Outras variantes incluíam derivados de borracha, plástico e outros materiais, cada vez mais isolantes e económicos.
Na competição, que utilizou em exclusivo volantes de revestimento de madeira até meados dos anos sessenta, os volantes entraram em quarto minguante, depois dos anos
Cada vez mais pequenos e complexos (com ecrãs de LCD, comandos da caixa de velocidades e múltiplas outras opções), chegou a temer-se pelo seu desaparecimento. Alguns volantes de Fórmula Um eram tão pequenos, que mal davam para as duas mãos do piloto.
Estes volantes já não eram circulares, mas antes ovóides ou mesmo rectangulares ou em meia-lua. Na produção em série existiram algumas tentativas nesse sentido. O Citroen SM, produzido entre 1970 e 1975, tinha um volante oval, que servia bem a sua predisposição de ‘futuro paralelo’. Já os primeiros Austin Allegro, de 1973, tinham um volante quase rectangular. Mas como o resto do carro era tão mau, pode dizer-se que o volante era o menor dos seus problemas.
Numa época em que os volantes engordaram substancialmente, devido a uma dieta sobretudo à base de elementos de segurança passiva – desafio qualquer um a engolir um airbag sem ficar enfastiado – correm também o risco de desaparecer dos habitáculos dos nossos automóveis.
Sem ligações mecânicas entre o volante e as rodas, qualquer dia podemos entrar num veículo novamente com um pequeno leme – modernamente chamado joystick – para comandar as rodas.

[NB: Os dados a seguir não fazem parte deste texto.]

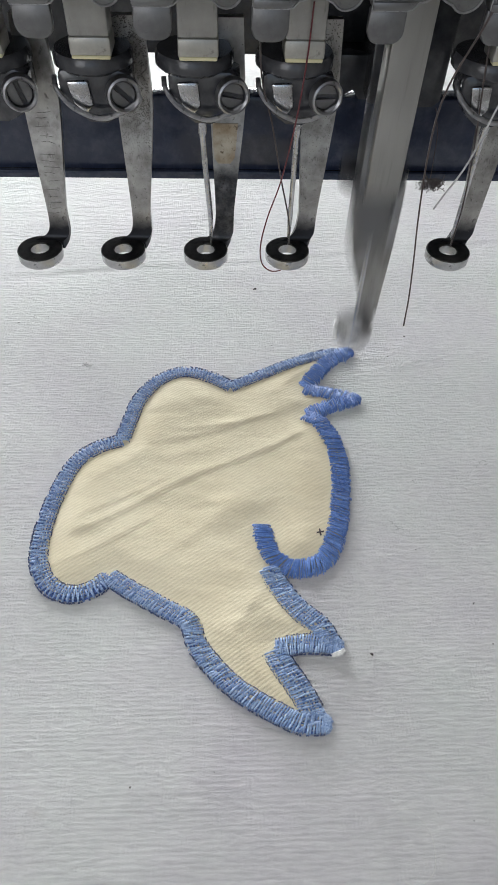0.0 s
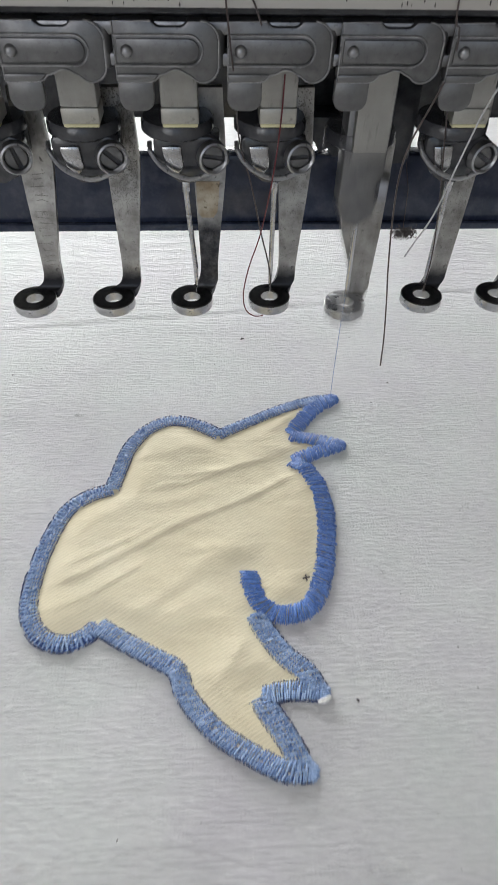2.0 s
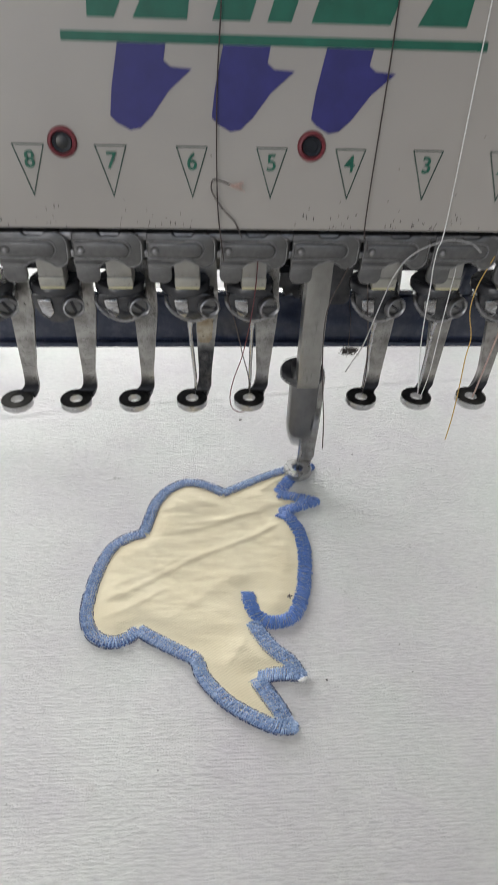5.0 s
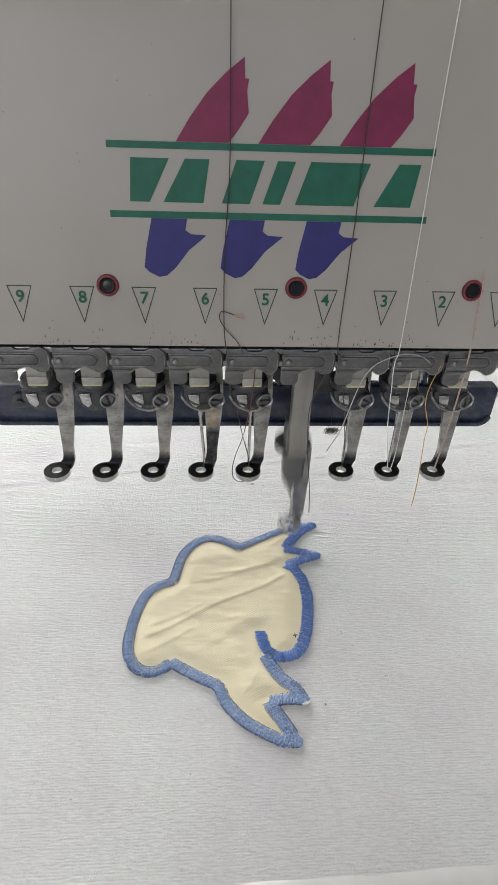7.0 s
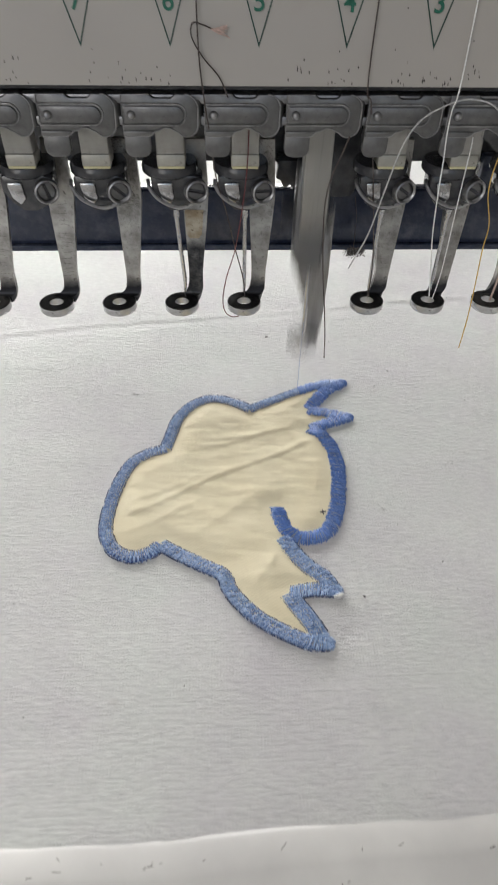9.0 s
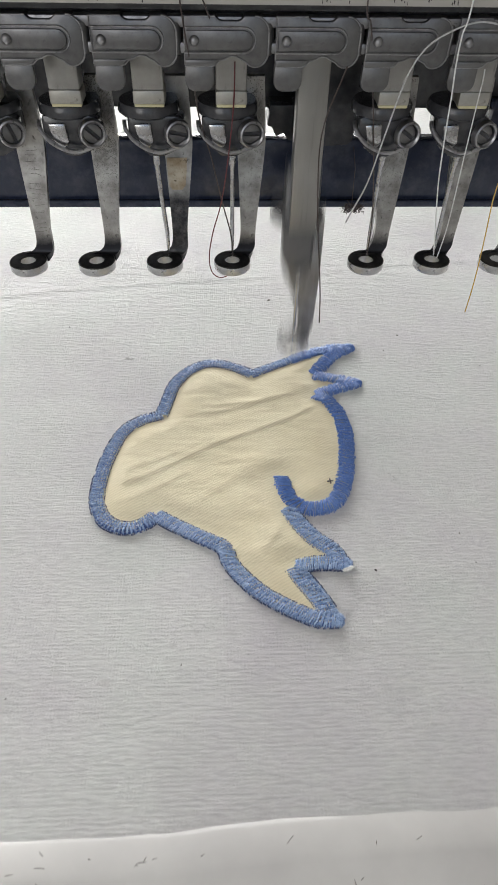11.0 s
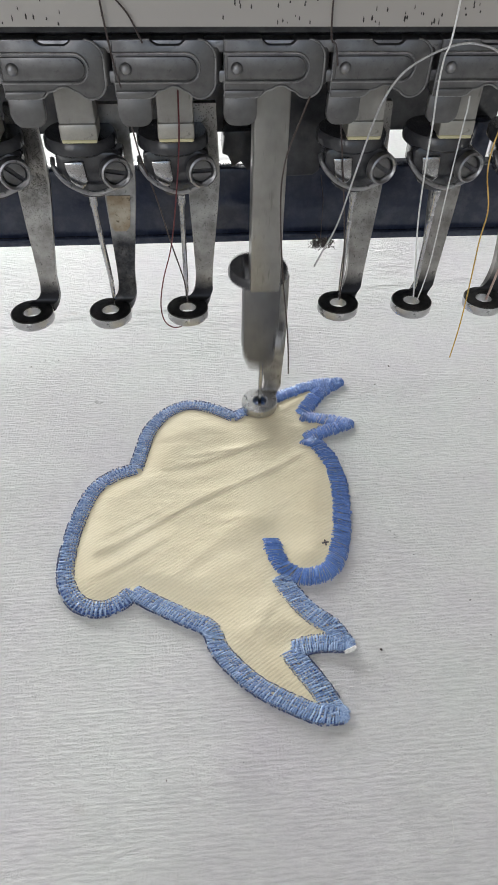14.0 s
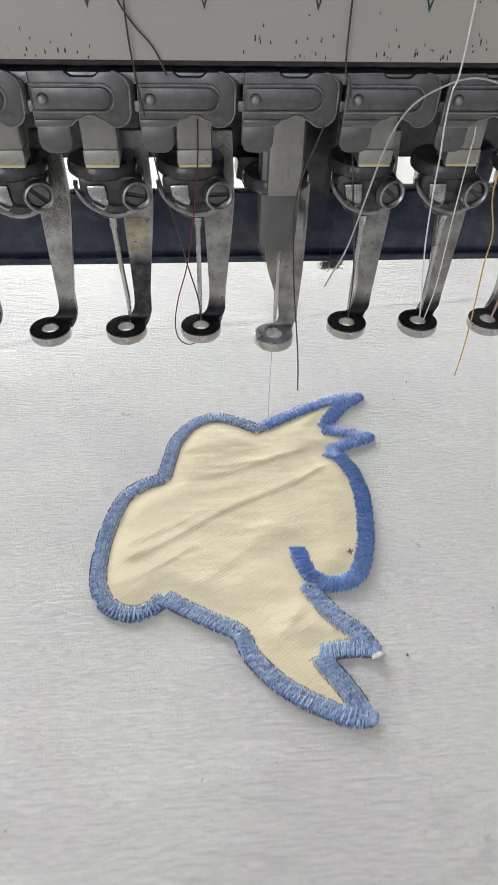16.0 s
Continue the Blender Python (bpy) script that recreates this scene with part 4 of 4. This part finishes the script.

Se nos primeiros automóveis podia ter alguma piada a tal ideia do leme – afinal de contas, era tudo novidade – mais de um século depois, poderia significar o fim do automóvel como o conhecemos. Se não vejamos, entre um volante ou o stick of joy de um qualquer ergonomista anónimo, qual deles preferia o leitor ter nas mãos?